Russian Bear Growling A Little Bit Louder As Security Talks Near
MOSCOW
Next week in Lisbon, world leaders will meet a Russia whose honeymoon with the West is over.
The tone of Russia's voice in world affairs has hardened noticeably since the last summit meeting of the Organization for Security and Cooperation in Europe (OSCE) two years ago. Russian policymakers and analysts are speaking once again of the importance of military force and nuclear capacity to their national security.
The Lisbon summit, convening Monday and Tuesday, is important to Russia - perhaps more important to Russia than to any other nation attending - because Russia is looking for new approaches to defend its interests.
Making nice, Russians across the political spectrum agree, has not worked. NATO is set to expand eastward in spite of all Russia's objections. The next new NATO members will be announced no later than July, and however the eastward expansion unfolds, Russians feel they will be left in a weaker and more isolated strategic position.
So the Russians are seeking to elevate the OSCE into the dominant forum for negotiating European security. The OSCE - unlike NATO - is a European security organization to which Russia belongs.
With the support of some Western European governments, Russia would like the OSCE to become a chartered legal entity like the United Nations or NATO to give it more decision-making clout.
Further, Russia envisions the OSCE as the overarching security organization that governs the roles of other international organizations and alliances. The United States opposes such a step.
But Russia would like the Lisbon summit to commit to this model of the OSCE's future, as well as a timetable for the next two years, as the next practical steps to achieving it.
Russian officials outline other proposals they would like OSCE leaders to sign onto at Lisbon, including:
*A NATO guarantee not to place any military force in Europe in a position to threaten Russia. This would mean adjusting the current Conventional Forces in Europe treaty in specific ways that Russia prefers.
*NATO establishment of a practical relationship with Russia that has mutual obligations and mechanisms for consultation and decisionmaking between the two sides. "Empty declarations," one official states, will not be enough.
*Evolution of NATO's role from military deterrence to partnership and peacekeeping.
First Deputy Foreign Minister Igor Ivanov outlined these goals in an article earlier this month in Krasnaya Zvyezda, or Red Star, a military-oriented newspaper. Throughout the article he stressed the importance of military strength to protect Russia's role as a great power in the emerging multi-polar world.
Russia can only ensure stability with a credible strategic nuclear arsenal, a powerful and mobile conventional force for protecting its region, and a tighter military alliance among the former Soviet members of the Commonwealth of Independent States, Mr. Ivanov argued.

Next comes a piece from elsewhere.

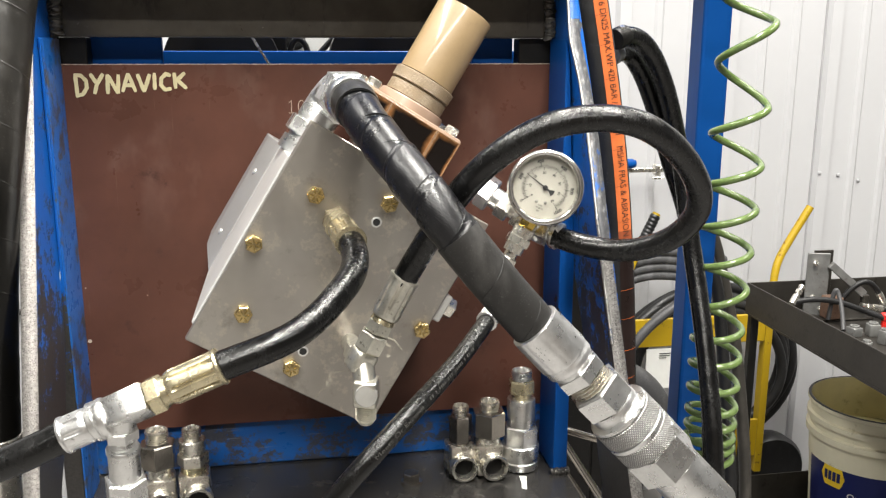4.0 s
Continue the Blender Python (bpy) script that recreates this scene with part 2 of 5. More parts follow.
PLATE = plate_steel("stained_ground_plate")
ALU = surface("machined_aluminium", (0.66, 0.655, 0.64), 0.38, 0.55, 0.10, 20, 500, 0.08, 0.07)
ALUB = surface("sawn_aluminium", (0.43, 0.43, 0.425), 0.40, 0.55, 0.1, 20, 500, 0.1, 0.08)
TAN = surface("tan_lacquer", (0.280, 0.197, 0.105), 0.46, 0.0, 0.14, 30, 300, 0.10, 0.10, coat=0.5, dark=(0.25, 0.175, 0.095), dark_at=0.58)
TANKNURL = knurled("tan_knurl", (0.40, 0.30, 0.19), 0.40, 0.0016, 0.55, 0.5, 0.10, (0.66, 0.58, 0.46))
KNURL = knurled("bright_knurl", (0.81, 0.80, 0.78), 0.31, 0.0021, 0.40, 0.55, 0.92)
COPPER = surface("coppery_lacquer", (0.335, 0.235, 0.172), 0.36, 0.12, 0.22, 45, 300, 0.1, 0.1, coat=0.4, dark=(0.33, 0.19, 0.10), dark_at=0.58)
AMBER = surface("amber_lacquer", (0.255, 0.140, 0.068), 0.28, 0.10, 0.3, 70, 300, 0.15, 0.08, coat=0.5)
def handled_board(name):
    """Brown laminate with dusty pale wipes, dark oil marks and a few fine scratches."""
    m, t, b = nodes_of(name)
    n1, n2 = noise_node(t, 9, 5, 0.6), noise_node(t, 240, 3)
    col = mixc(t, ramp(t, n1, [(0.3, grey(0)), (0.7, grey(1))]), (0.069, 0.0295, 0.0208), (0.111, 0.0482, 0.0345))
    wipe = ramp(t, noise_node(t, 15, 4, 0.55, (1.0, 1.0, 0.6)), [(0.55, grey(0)), (0.64, grey(0.28)), (0.71, grey(0.10)), (0.80, grey(0.4))])
    co = t.nodes.new("ShaderNodeTexCoord")
    sep = t.nodes.new("ShaderNodeSeparateXYZ")
    lk(t, co.outputs["Object"], sep.inputs[0])
    reach = ramp(t, math_node(t, "SUBTRACT", sep.outputs[2], 0.60), [(0.50, grey(0)), (0.58, grey(1))])   # pale wipes only on the upper board, fading out below
    col = mixc(t, math_node(t, "MULTIPLY", wipe, reach), col, (0.175, 0.108, 0.089))
    col = mixc(t, ramp(t, noise_node(t, 26, 7, 0.7), [(0.60, grey(0)), (0.70, grey(0.7))]), col, (0.040, 0.017, 0.013))
    col = mixc(t, ramp(t, noise_node(t, 300, 2, 0.5, (1, 1, 0.05)), [(0.70, grey(0)), (0.76, grey(0.25))]), col, (0.20, 0.13, 0.10))
    lk(t, col, b.inputs["Base Color"])
    lk(t, ramp(t, noise_node(t, 13, 5, 0.65), [(0.35, grey(0.24)), (0.65, grey(0.46))]), b.inputs["Roughness"])
    b.inputs["Specular IOR Level"].default_value = 0.22
    bump(t, b, n2, 0.08, 0.0005)
    return m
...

From a senior Russian diplomat, this marks not a sudden shift, but a striking change in tone from the post-Soviet euphoria of even two years ago. Then, Yegor Gaidar, who was Russian prime minister until mid-1994, argued that the Russian military was mainly a burden that needed cutting. The way for Russia to reduce its foreign threats, he said, was to form a "deep partnership with the West, especially in security." That policy is widely seen as a failure here.
"NATO expansion proved that partnership didn't work," says Irina Kobrinskaya, a policy analyst at the Carnegie Endowment's Moscow office.
Now Russians are talking a little tougher again, especially, Dr. Kobrinskaya notes, about nuclear weapons. Many recent discussions in Russia sound like the early 1980s, she says, with their talk of containment and deterrence.
"The only explanation is that it is the cheapest way for Russia to achieve defense capabilities," she adds.
In one article, prominent Russian analysts Dmitri Yevstaviev and Vladimir Krivokhizha advocate that Russia maintain not only a global nuclear deterrent capacity but also local or regional nuclear capacity to deter aggressors. Further, they say, Russia should be ready to use these to eradicate regional threats.
Russia does not have the economic power it would need to compete seriously with the West in military power, Yuri Baturin secretary of the Defense Council of the Yeltsin Administration said recently. But Russia can still offer the West a localized military threat when it needs to, Mr. Baturin explained, because the greater prosperity of the West makes Westerners even more vulnerable to the discomfort of military conflict.
At Lisbon, Russia is unlikely to come away with much. But an American official says Russia's bottom line is that it doesn't want a summit declaration that embarrasses it by asserting the dominant security role of NATO - one club it will not soon be joining.